Similarly, hockey in schools is slowly eroding over the years as the so called dedicated teachers and headmasters have aged and retired. This effectively means that the schools that were traditional " power houses" in hockey have also become history. Most of the new teachers get into hockey to collect the coaching certificates to earn the extra allowances. It is not about passion in hockey ie the love for creating talent at grassroots. Obviously there are a few who we can count by our fingers and they are the exceptions. When passion to create talent is missing, it effectively means that grassroot development suffers ie the grass cannot grow because the roots are not properly nourished.
The other major contributing factor is affordability and accessibility. The game was transformed the day hockey moved to artificial turf. Equipments and grounds have became costly items and families have to decide on priorities before they can commit to such expenditures. This took the toll on the numbers interested in hockey.
Notwithstanding all these the Government has been putting a lot of resources for sports and hockey is no exception. Today there are about 40 artificial turfs throughout the country although a lot suffer from poor maintenance thereby requiring regular replacement. Whatever it is the facilities exist, but not like the hundreds and thousands there are in the top hockey nations ie providing accessibility. Well ! rich countries do not have the sort of priorities that developing countries have to encounter with their resources. Still in hockey the Government has financed Development programmes, the Sports Schools and above all the costs related to the various national teams. Indeed the Government is in a "big" way encouraging hockey. This is good but the accountability of success on the monies spend is neither properly monitored nor questioned to the extent for hard decisions to be made. There is always a compromise for "political rightness" for popularity rather than the merits of the matter. This compromise only goes to reflect why we cannot become a top nation in sports.

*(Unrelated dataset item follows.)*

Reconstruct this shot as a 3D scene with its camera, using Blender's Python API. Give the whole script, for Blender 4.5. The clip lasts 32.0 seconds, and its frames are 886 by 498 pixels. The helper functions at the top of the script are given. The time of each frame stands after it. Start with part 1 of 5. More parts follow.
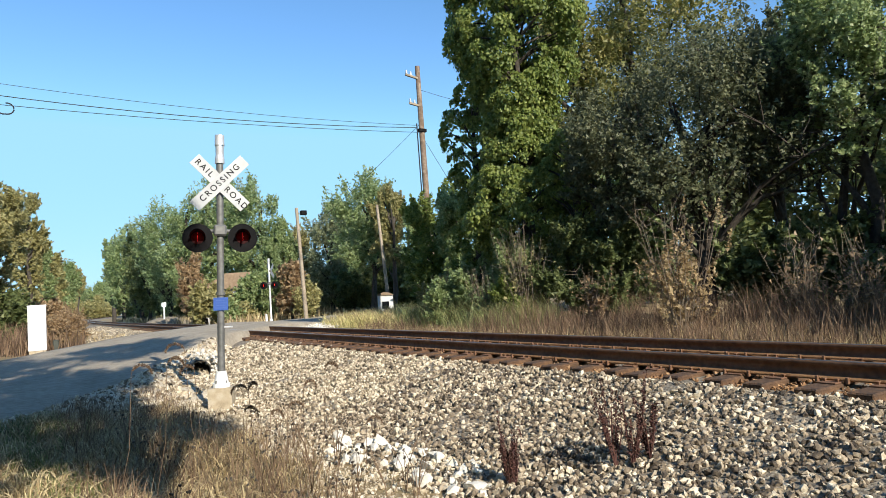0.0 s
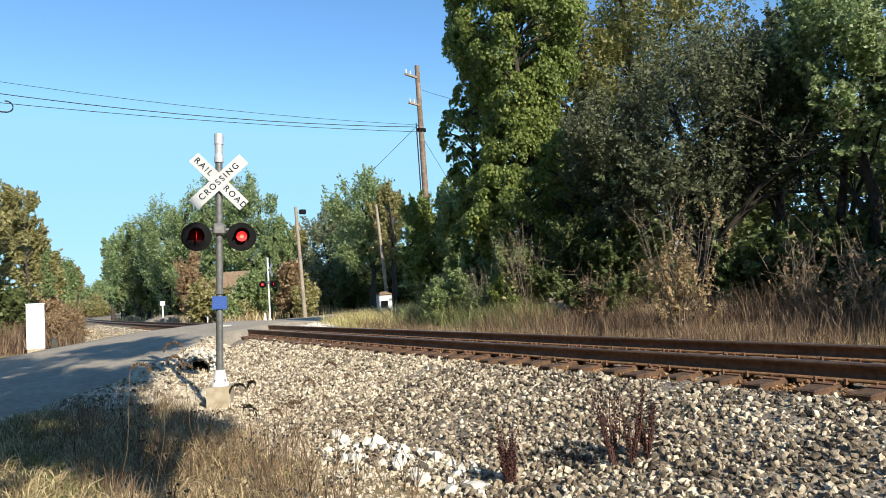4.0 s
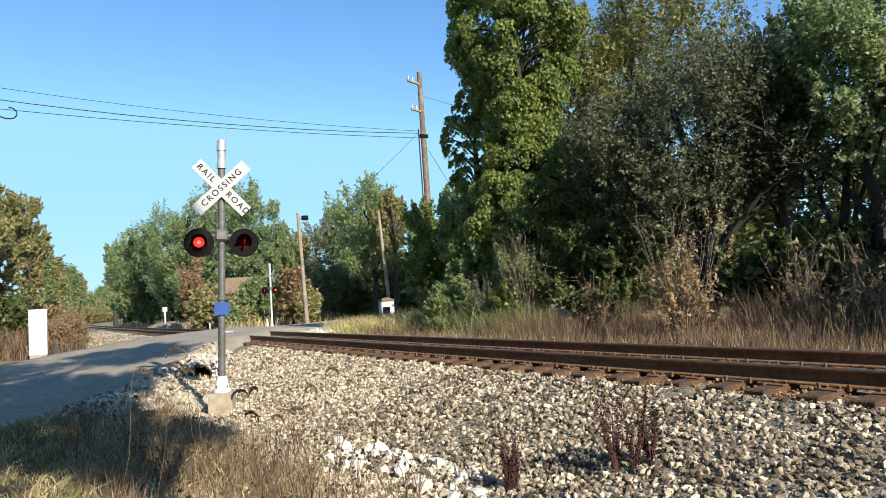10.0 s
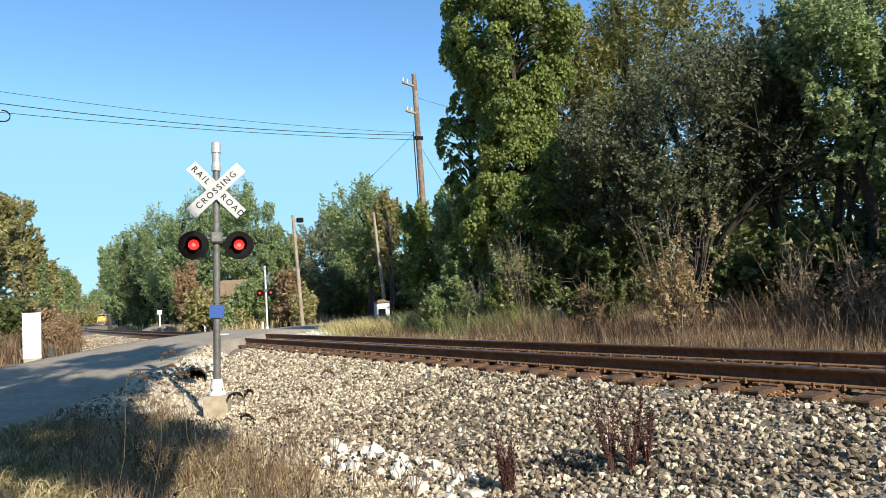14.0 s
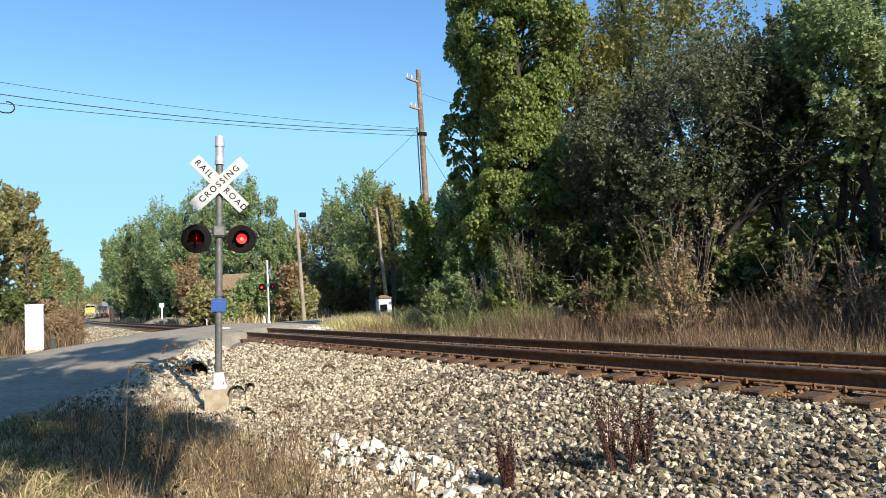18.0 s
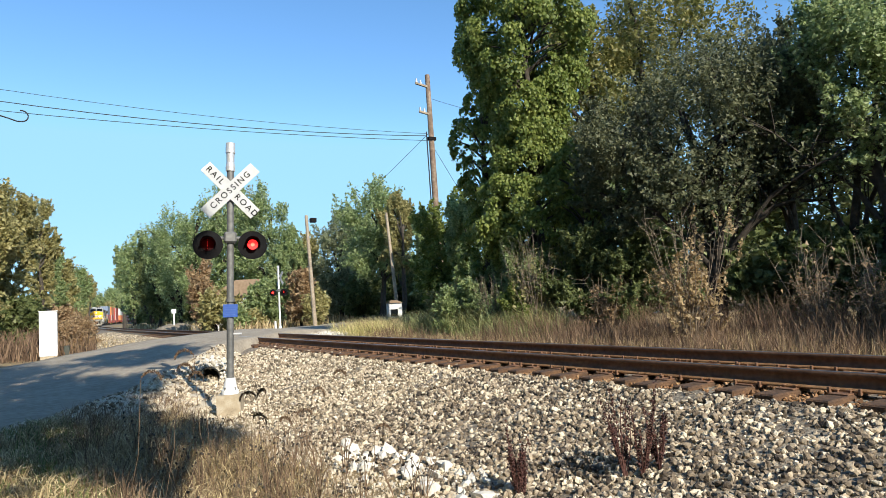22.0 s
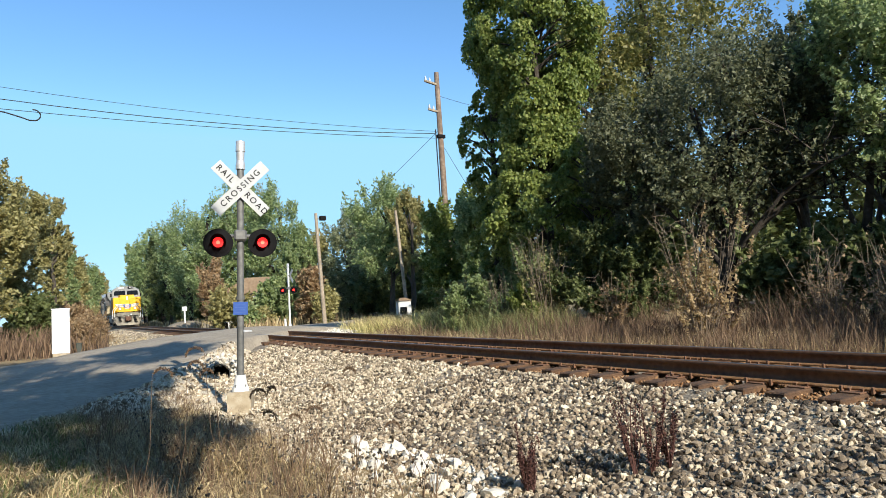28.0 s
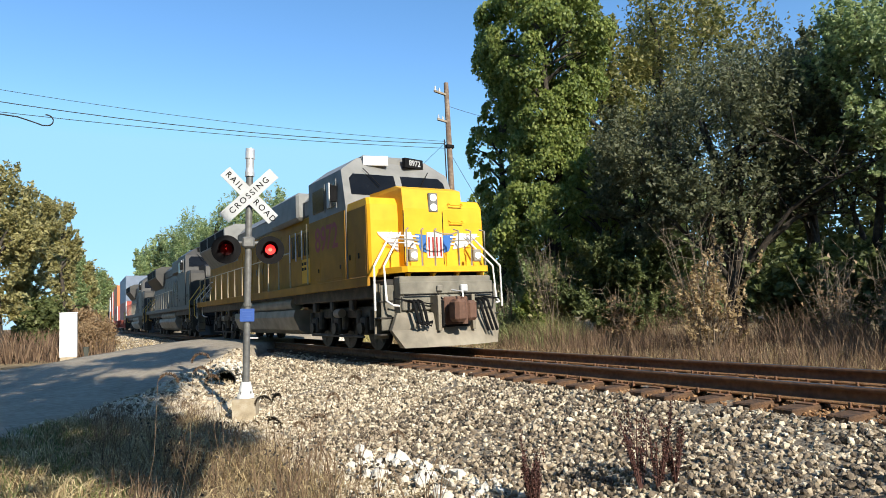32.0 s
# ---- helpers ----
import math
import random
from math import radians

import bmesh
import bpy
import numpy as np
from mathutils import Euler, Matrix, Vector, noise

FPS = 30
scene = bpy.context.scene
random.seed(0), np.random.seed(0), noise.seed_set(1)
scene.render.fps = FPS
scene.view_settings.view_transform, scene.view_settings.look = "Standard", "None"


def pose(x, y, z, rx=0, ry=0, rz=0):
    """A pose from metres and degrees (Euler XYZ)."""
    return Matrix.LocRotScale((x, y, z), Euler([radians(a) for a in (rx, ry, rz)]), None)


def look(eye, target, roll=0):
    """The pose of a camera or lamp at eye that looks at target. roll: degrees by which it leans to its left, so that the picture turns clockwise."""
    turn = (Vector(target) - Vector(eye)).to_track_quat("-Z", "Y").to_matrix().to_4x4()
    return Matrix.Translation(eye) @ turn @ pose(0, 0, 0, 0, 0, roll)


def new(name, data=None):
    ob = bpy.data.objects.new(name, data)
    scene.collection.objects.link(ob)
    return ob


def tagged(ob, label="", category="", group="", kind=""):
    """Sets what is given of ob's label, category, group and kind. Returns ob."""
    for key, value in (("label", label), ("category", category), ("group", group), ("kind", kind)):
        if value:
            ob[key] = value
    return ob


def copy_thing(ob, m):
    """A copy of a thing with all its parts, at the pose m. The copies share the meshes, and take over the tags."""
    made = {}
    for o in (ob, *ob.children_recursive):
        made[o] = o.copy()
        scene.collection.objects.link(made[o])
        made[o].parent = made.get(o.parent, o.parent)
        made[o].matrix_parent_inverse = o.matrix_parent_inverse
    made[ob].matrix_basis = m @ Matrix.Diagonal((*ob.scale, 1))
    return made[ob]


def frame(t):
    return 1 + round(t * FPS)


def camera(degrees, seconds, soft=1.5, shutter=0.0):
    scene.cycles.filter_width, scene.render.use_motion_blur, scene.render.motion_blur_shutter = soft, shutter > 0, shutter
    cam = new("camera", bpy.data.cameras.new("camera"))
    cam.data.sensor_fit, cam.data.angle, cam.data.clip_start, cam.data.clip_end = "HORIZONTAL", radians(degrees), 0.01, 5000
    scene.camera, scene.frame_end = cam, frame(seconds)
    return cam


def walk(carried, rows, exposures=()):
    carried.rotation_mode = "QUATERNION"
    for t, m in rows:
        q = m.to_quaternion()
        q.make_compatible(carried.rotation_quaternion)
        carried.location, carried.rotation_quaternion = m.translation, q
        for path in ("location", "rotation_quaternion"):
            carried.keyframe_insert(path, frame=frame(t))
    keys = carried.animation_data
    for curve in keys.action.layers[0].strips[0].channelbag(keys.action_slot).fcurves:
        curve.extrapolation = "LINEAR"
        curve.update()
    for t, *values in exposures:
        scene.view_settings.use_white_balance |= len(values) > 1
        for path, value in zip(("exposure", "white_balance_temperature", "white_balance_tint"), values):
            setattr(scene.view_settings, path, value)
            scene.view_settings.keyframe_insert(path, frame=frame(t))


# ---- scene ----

Newton's 3rd Law of Physics states that "For every action there is an opposite reaction". With the Government's intervention what has happened is that the State Affiliates and MHF have become highly dependent on the Government. This has taken the pressure from the hockey officials thereby killing or "numbing" their voluntary and creative spirit. The net result is that the hockey officials have in general become "free ride passengers". Now that most of the things are done from the "centre", it leaves a major void in the hockey activities at the States.
This brings me back to the Razak Cup which is to commence tomorrow in Kuantan. Johor was to have been the host however circumstances necessitated the tournament to be shifted to Kuantan. Unlike last year the national players would be involved. More effort is being put by MHF including ensuring a minimum of 4 Under 21 players are in each team. Indeed most Affiliates are sending a team which itself reflects that some effort is being put in by the States. Unfortunately similar to last year some of the teams are using older players with ages of 35 years and over. Some of these players are coaches or have retired from competitive hockey. This reflects the pathetic state of affairs prevailing in their States where hockey is deteriorating. Sad because they have killed the opportunities for the young players and at the same time dragging the older players who have no reason to be there. It is this sort of thinking that adds to why Malaysian hockey is suffering and Razak Cup losing its glitter.
It is these sort of actions and thinking that kills the game especially when it comes from the States. These are the same people who constitute MHF and when they lack forward thinking, how can MHF and Malaysian hockey move forward? They seem to be caught in a "time warp" and have stagnated and therefore not progressed into the modern hockey era. Yet they determine the fate of Malaysian hockey. Why?
Simply because MHF does not have the courage to make the hard decisions which may not be popular yet good for Malaysian hockey. What is that hard decision? The organisations that contribute to hockey by employing the players, having teams in the MHL and some even doing development work are not part and parcel of the decision making in MHF. This is because they cannot become Affiliates and there is a lack of "will" in MHF to amend the constitution. Hockey has progressed yet in Malaysia we use the old structures to administer the game. Unfortunately the old structures are the ones who are doing nothing for the game or making decisions that are not in line with progress. This dichotomy and the absences of corporate and scientific people in the MHF structure shows Malaysia cannot become a world class nation in hockey. That is the truth and the sooner we realise this and do the needful changes. If not what we have made Razak Cup come to in the years that have gone by ie lose its glitter, would be the same fate of Malaysian hockey. Do we want that?